Neem contact op met uw servicevertegenwoordiger.

“Scanner is niet gereed. Controleer de scanner en de opties.”

De klep van de ADF staat open.

Controleer of de afdekplaat van de ADF gesloten is.

“Deze naam wordt al gebruikt. Controleer de geregistreerde namen.”

U heeft geprobeerd een naam te registreren die al wordt gebruikt.

Gebruik een andere naam.

Wanneer er een probleem is met het aansluiten op de scanner

Meldingen

Oorzaak

Oplossing

“Kan geen verbinding maken met de scanner. Controleer de instellingen voor het toegangsmasker van het netwerk in Gebruikersinstellingen.”

Er is een toegangsmasker ingesteld.

Neem voor meer informatie over het toegangsmasker contact op met uw beheerder.

“Kan scanner "XXX", die voor de vorige scan is gebruikt, niet vinden. "YYY" wordt daarvoor in de plaats gebruikt.”

"XXX" en "YYY" geven scannernamen aan.

De hoofdstroom van de eerder gebruikte scanner staat niet op "Aan".

Controleer of de scanner die voor de vorige scan is gebruikt, aan staat.

“Kan scanner "XXX", die voor de vorige scan is gebruikt, niet vinden. "YYY" wordt daarvoor in de plaats gebruikt.”

"XXX" en "YYY" geven scannernamen aan.

Het apparaat is niet correct op het netwerk aangesloten.

  • Controleer of de eerder gebruikte scanner correct op het netwerk is aangesloten.

  • Annuleer de persoonlijke firewall van de clientcomputer. Voor meer informatie, zie Windows Help.

  • Gebruik een toepassing zoals telnet om te zorgen dat SNMPv1 of SNMPv2 is ingesteld als het protocol van het apparaat. Voor meer informatie over hoe u dit controleert, zie Instellingen.

  • Selecteer de scanner die voor de vorige scan gebruikt is.

“Er is een communicatiefout op het netwerk opgetreden.”

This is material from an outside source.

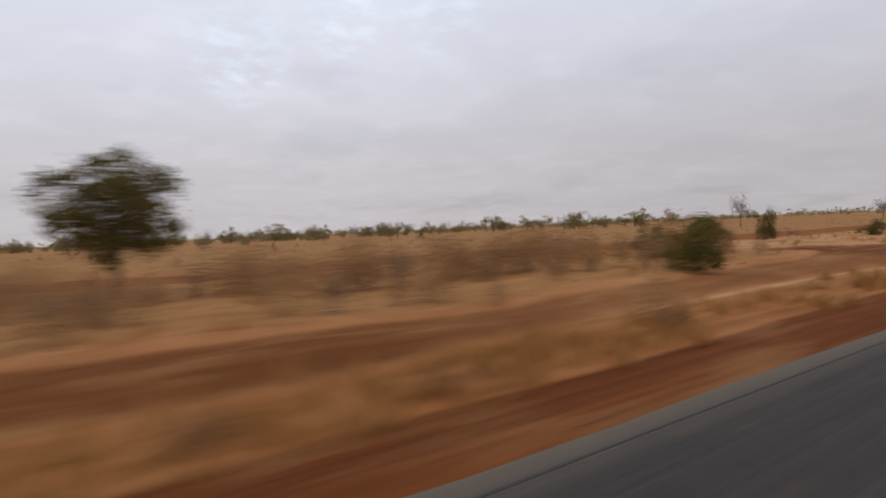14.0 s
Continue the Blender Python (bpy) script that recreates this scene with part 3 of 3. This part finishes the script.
# the same kinds far off, of fewer and larger leaves, bark and leaf paled for haze
MODELS["far_green"] = [tree("far_tree", 201 + i, BARK_PALE, LEAF_HAZED, 0.36, 3, 0.4, pad=1.25, fill=42, tall=5.5, wide=6, fork=0.2, crown_low=0.0, mains=5, subs=4, twigs=1, trunk_r=0.14, sides=4) for i in range(3)]
MODELS["far_dark"] = [tree("far_tree", 211 + i, BARK_PALE, LEAF_OLIVE, 0.36, 3, 0.42, pad=1.25, fill=42, tall=5.5, wide=6, fork=0.2, crown_low=0.0, mains=5, subs=4, twigs=1, trunk_r=0.14, sides=4) for i in range(2)]
MODELS["far_bare"] = [tree("far_bare_tree", 221 + i, BARK_PALE, LEAF_GREY, 0.24, 3, 0.4, tall=5.5, wide=6, fork=0.28, crown_low=0.3, mains=6, subs=4, twigs=3, trunk_r=0.12, sides=4) for i in range(2)]

ABOUT = {
    "leafy": ("green leafy tree with several low limbs on sandy ground", "tree"),
    "thicket": ("bushy olive-green tree with foliage down to the sand", "tree"),
    "grove": ("green leafy tree on a leaning bare trunk above sand", "tree"),
    "airy": ("green leafy tree with a leaning trunk and open crown", "tree"),
    "acacia": ("olive thorn tree with a thin spreading crown in dry grass", "tree"),
    "green": ("rounded green savanna tree in dry grass", "tree"),
    "bare": ("almost leafless grey tree standing in dry grass", "tree"),
    "dead_tree": ("dark withered tree with dense drooping twigs", "tree"),
    "umbrella": ("tall umbrella thorn with a sparse grey-brown crown", "tree"),
    "darktree": ("dense dark-green tree with a short bare trunk on sand", "tree"),
    "brown": ("spreading tree in thin olive-brown leaf on sand", "tree"),
    "sapling": ("thin leafless dead sapling standing in dry grass", "sapling"),
    "olive": ("upright olive-brown bush on pale sand", "bush"),
    "greybrush": ("grey leafless thorn bush on pale sand", "bush"),
    "shrub": ("green shrub growing on reddish sand", "shrub"),
    "dark": ("low rounded dark-green bush on pale sand", "bush"),
    "bush": ("large dense dark-green bush beside the dirt track", "bush"),
    "tallbush": ("upright feathery green bush on the sandy verge", "bush"),
    "dry": ("dry brown bush with thin twigs and withered leaves", "bush"),
    "dead": ("grey dead brushwood lying on the sand", "brushwood"),
    "far_green": ("distant olive-green tree on the plain", "tree"),
    "far_dark": ("distant dark-green tree on the plain", "tree"),
    "far_bare": ("distant bare grey tree on the plain", "tree"),
}


def plant(kind, rows, group, turn=None):
    for i, (x, y, tall, wide) in enumerate(rows):
        models = MODELS[kind]
        label, category = ABOUT[kind]
        stand(models[(i * 7 + int(x)) % len(models)], x, y, tall, wide, label, category, group, turn)


# the grove beside the road
plant("grove", [(13.4, 41.5, 5.4, 5), (-6, 40, 6.0, 6), (-1, 38, 6.0, 5.6), (3.6, 41, 6.7, 6), (8.6, 41, 4.5, 5), (6.8, 33.5, 3.6, 3.6), (11.4, 36, 4.6, 4.4), (15.5, 49, 7.0, 5.6), (19.6, 45, 7.9, 6.6), (22, 42, 5.8, 5.0), (25.6, 41, 6.0, 4.8), (29, 38, 5.0, 4.6),
                (16.4, 37, 3.4, 3.6)], "roadside grove")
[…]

Er is een communicatiefout op het netwerk opgetreden.

Controleer of de clientcomputer het TCP/IP-protocol kan gebruiken.

“De scanner is niet beschikbaar. Controleer de verbinding van de scanner.”

Het apparaat staat uit.

Zet de printer aan.

“De scanner is niet beschikbaar. Controleer de verbinding van de scanner.”

Het apparaat is niet correct op het netwerk aangesloten.

  • Controleer of het apparaat correct op het netwerk is aangesloten.

  • Annuleer de persoonlijke firewall van de clientcomputer. Voor meer informatie, zie Windows Help.

  • Gebruik een toepassing zoals telnet om te zorgen dat SNMPv1 of SNMPv2 is ingesteld als het protocol van het apparaat. Voor meer informatie over hoe u dit controleert, zie Instellingen.

“De scanner is niet beschikbaar. Controleer de verbinding van de scanner.”

Netwerkcommunicatie is niet beschikbaar omdat het IP-adres van het apparaat niet kan worden verkregen van de hostnaam. Als alleen "IPv6" is ingesteld op [Actief], kan het IPv6-adres mogelijk niet worden verkregen.

  • Controleer of de hostnaam van het apparaat is opgegeven in de Netwerkverbindingstool. Controleer voor het WIA-stuurprogramma het tabblad [Netwerk] in de eigenschappen.

  • Gebruik Web Image Monitor om "LLMNR" van "IPv6" in te stellen op [Actief]. (Web Image Monitor is een beheertool die op dit apparaat is geïnstalleerd om het te controleren of instellingen voor dit apparaat te configureren met behulp van een internetbrowser.)